* Task:
Reproduce the listing word for word, leaving every picture behind.

* Dataset excerpt:
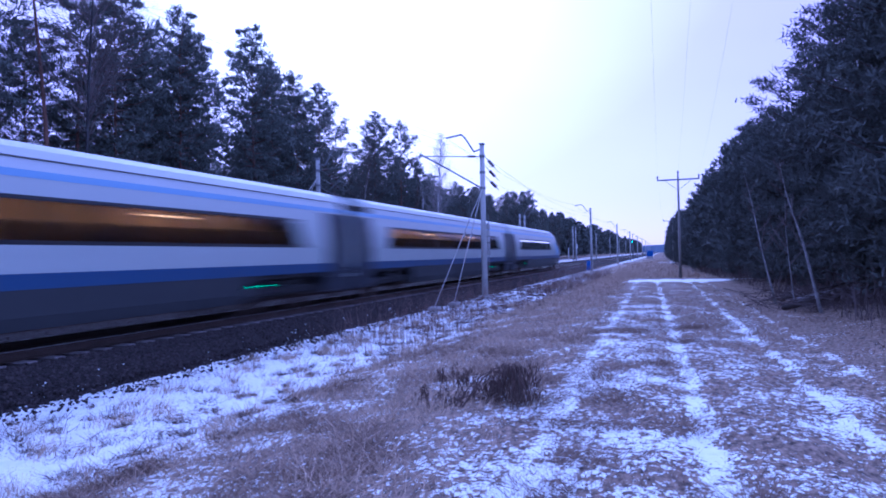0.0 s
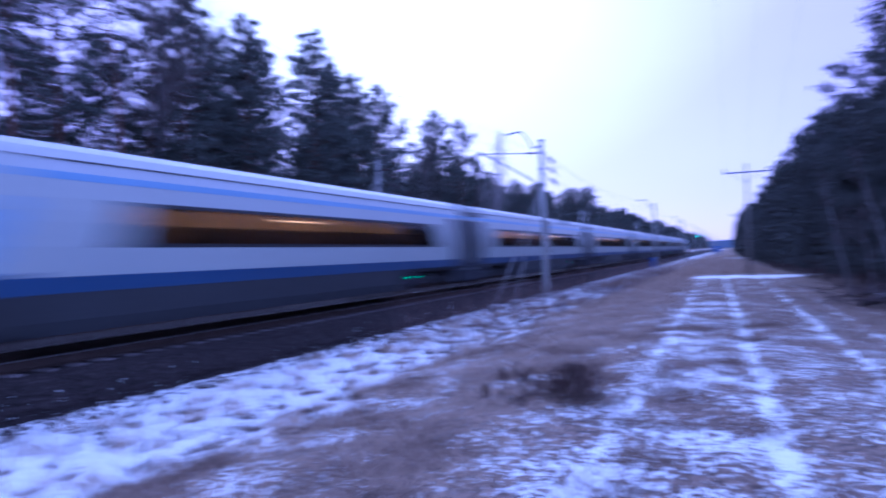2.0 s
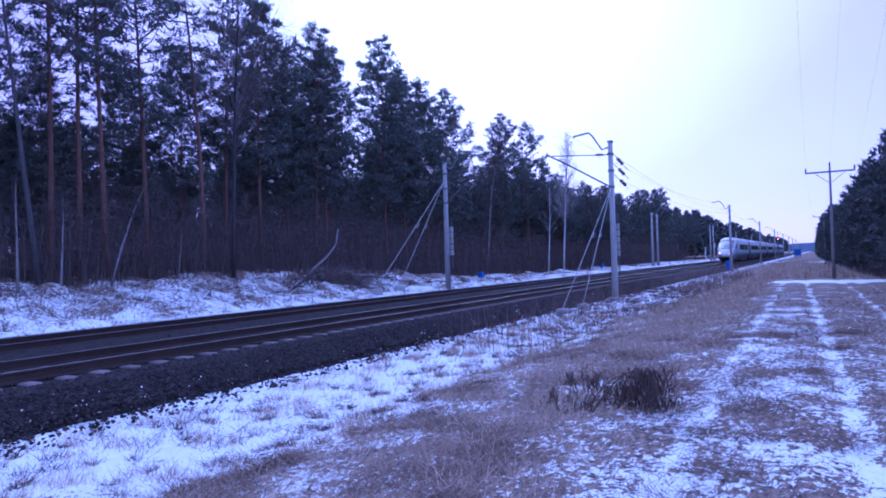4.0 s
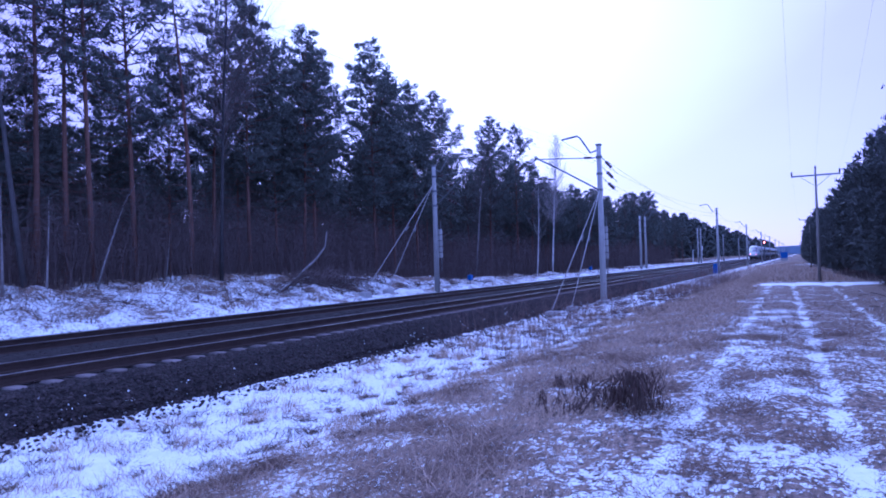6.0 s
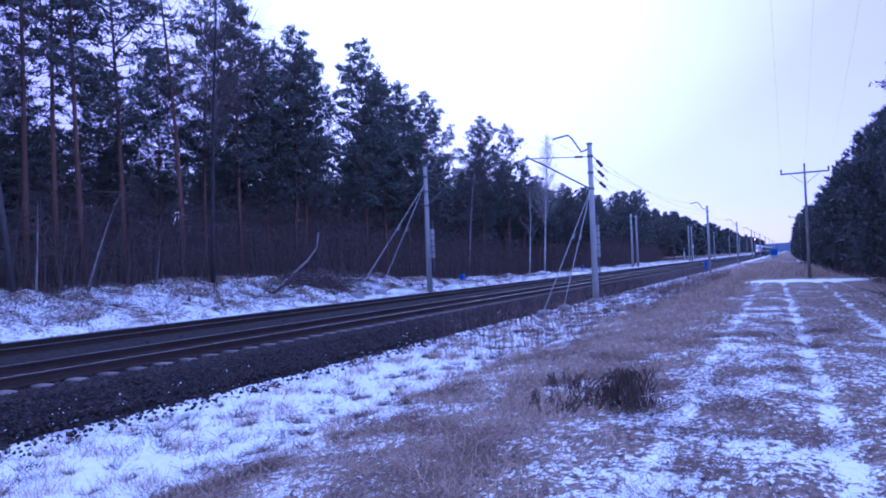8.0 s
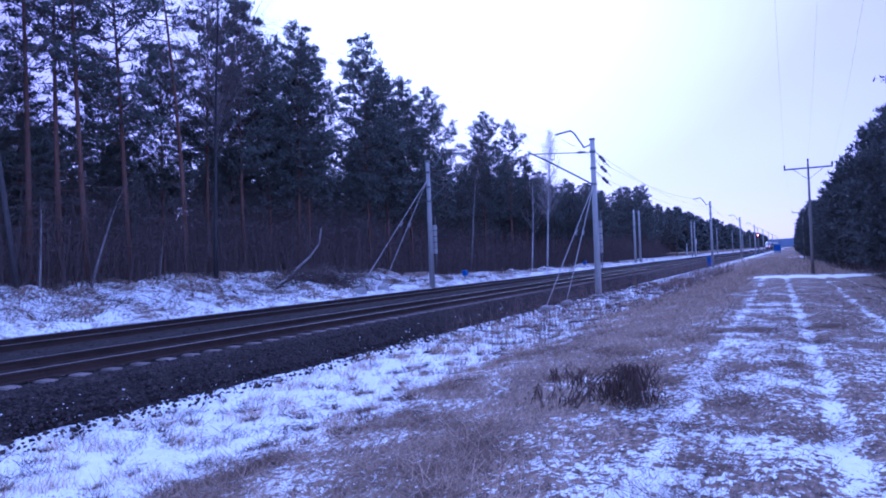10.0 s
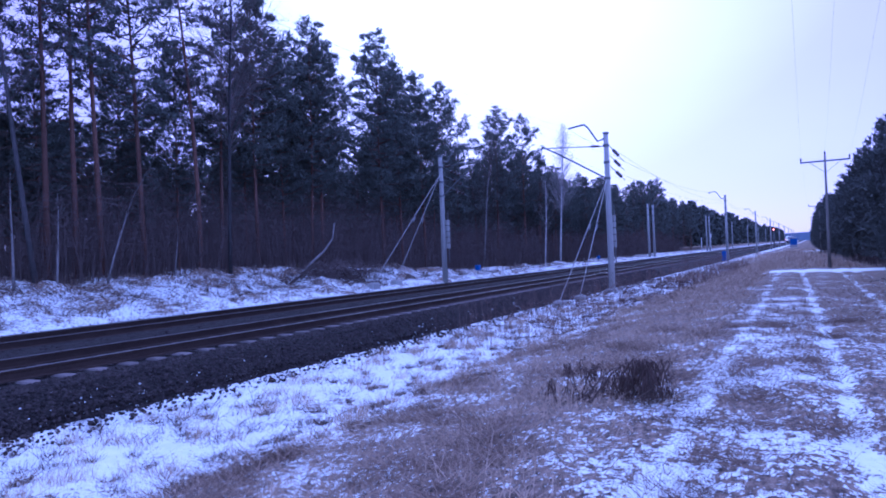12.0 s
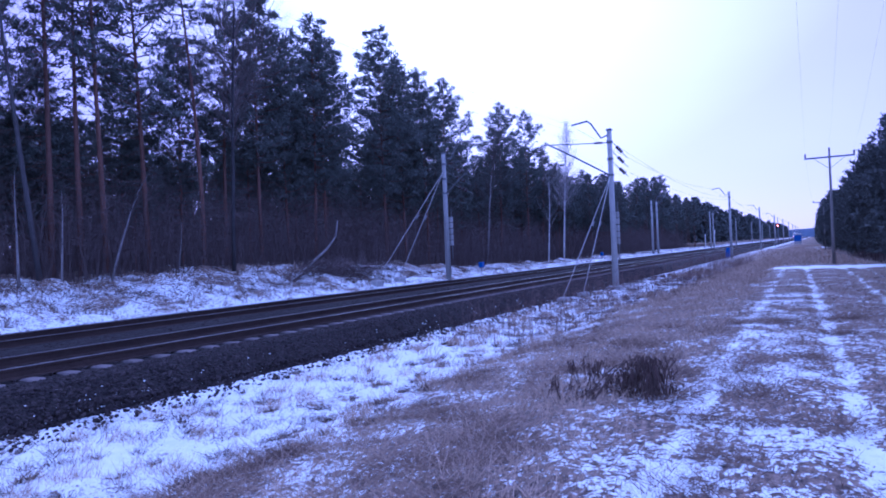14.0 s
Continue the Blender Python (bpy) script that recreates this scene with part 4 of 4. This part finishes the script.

* Complete answer:
0.0 s
2.0 s
4.0 s
6.0 s
8.0 s
10.0 s
12.0 s
14.0 s
Continue the Blender Python (bpy) script that recreates this scene with part 4 of 4. This part finishes the script.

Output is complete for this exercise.